Following this, the Forest of Jura has degenerated into a state of turmoil where Lizardmen, Orcs and Ogres are fighting to fill the power vacuum left by Veldora's disappearance. It's also where Rimuru is building his growing village of monsters. This makes up the final arc of the collection and is not concluded here, as a mysterious masked Majin puts an unimaginable Orc army on a path of destruction and Rimuru needs to build alliances wherever he can to try and stand against them.
 
There's both the original Japanese dub and an English dub available i this collection. The English is mostly made up of lesser names and unknowns, but it has a fan-favourite who puts in a great performance at the front, with Rimuru being played by Brittney Karbowski (Wendy in Fairy Tail, Mikoto in Railgun).
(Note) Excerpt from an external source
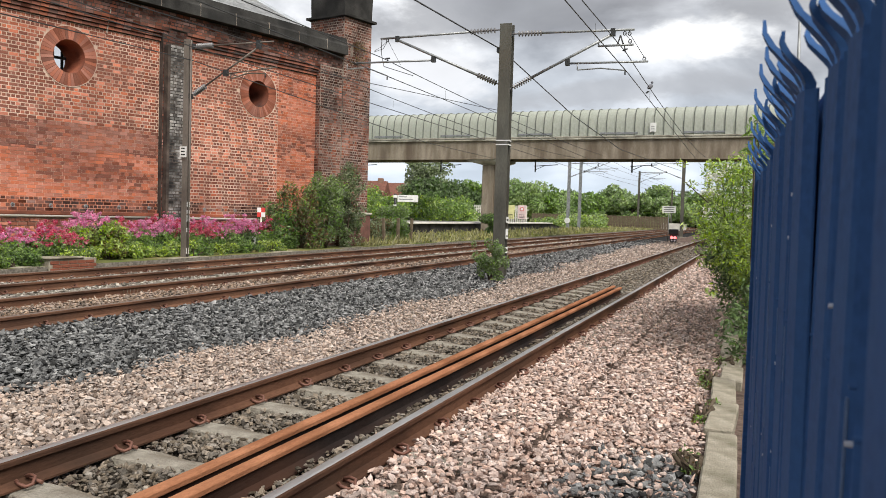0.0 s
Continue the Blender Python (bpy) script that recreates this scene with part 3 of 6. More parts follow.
# ---------------------------------------------------------------- kerb edging and blue palisade fence
def kerbs():
    rng = random.Random(4)
    y = 2.4
    for k in range(15):
        ln = rng.choice((0.75, 0.9, 0.9, 1.0))
        bm = bbox(-0.10, 0.10, 0.01, ln - 0.012, -0.2, 0.0, 0.012)
        ob = part("kerb_stone", bm, M["kerb"], None, "", pose(-0.135 + rng.uniform(-0.03, 0.03) - 0.006 * k, y, -0.13 + rng.uniform(-0.02, 0.02), rng.uniform(-1, 1), rng.uniform(-3, 3), rng.uniform(-2.5, 2.5)))
        tagged(ob, "weathered concrete edging kerb beside the pink ballast", "kerb", "edging kerbs")
        y += ln


kerbs()


def pale_mesh(h):
    """A W-section steel pale with a splayed triple point that curls outwards (to -x)."""
    bm = bmesh.new()
    sec = [(0.008, -0.090), (-0.006, -0.076), (-0.014, -0.030), (0.002, -0.016), (0.002, 0.016), (-0.014, 0.030), (-0.006, 0.076), (0.008, 0.090)]
    th = 0.003
    loop = [(x, y) for x, y in sec] + [(x + th, y) for x, y in reversed(sec)]
    rings = [[bm.verts.new((x, y, z)) for x, y in loop] for z in (0.0, h - 0.09)]
    n = len(loop)
    for i in range(n):
        bm.faces.new((rings[0][i], rings[0][(i + 1) % n], rings[1][(i + 1) % n], rings[1][i]))
    bm.faces.new(rings[0])
    bm.faces.new(rings[1])

    def prong(y0, fan, reach, top):
        pts = []
        for k in range(7):
            u = k / 6
            out = -reach * (0.35 * u + 0.65 * u * u * (3 - 2 * u)) + 0.006 * math.sin(2 * math.pi * u)
            w = 0.022 * (1 - u ** 2.0) + 0.0008
            pts.append((out, y0 + fan * u ** 1.4, h - 0.095 + top * u, w))
        prev = None
        for x, y, z, w in pts:
            t = 0.0020 + w * 0.2
            ring = [bm.verts.new(c) for c in ((x - t, y - w, z), (x + t, y - w, z), (x + t, y + w, z), (x - t, y + w, z))]
            if prev:
                for i in range(4):
                    bm.faces.new((prev[i], prev[(i + 1) % 4], ring[(i + 1) % 4], ring[i]))
            else:
                bm.faces.new(ring)
            prev = ring
        bm.faces.new(prev)

    prong(-0.050, -0.035, 0.034, 0.08)
    prong(0.0, 0.0, 0.058, 0.115)
    prong(0.050, 0.035, 0.034, 0.08)
    me = bpy.data.meshes.new("pale")
    bmesh.ops.recalc_face_normals(bm, faces=bm.faces[:])
    bm.to_mesh(me)
    bm.free()
    me.materials.append(M["fence_blue"])
    return me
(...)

As usual, the Japanese dub is superior, though it has no amazing star power; it just has plenty of familiar voices putting out quality performances. The bonus features are the standard fare for these types of releases with few worthy of note. There are two audio commentary tracks and one video commentary, along with some promo videos and a clean opening / closing.
 
8/10
Rated 8 out of 10

Great - Silver Award

Rated 8 out of 10
In the overcrowded and oversaturated isekai market, That Time I Got Reincarnated as a Slime stands alongside notables like Overlord and Konosuba as one of the best in its genre. It doesn't do anything especially different to make it stand apart, but it is a solid production all round. It's a comedy at its core and there are tons of genuine laugh-out-loud moments, but there's also some decent action and drama to boot. The integration of game-style mechanics and fantasy RPG elements are captured perfectly and the developments throughout this first part of the season leave the audience wanting more.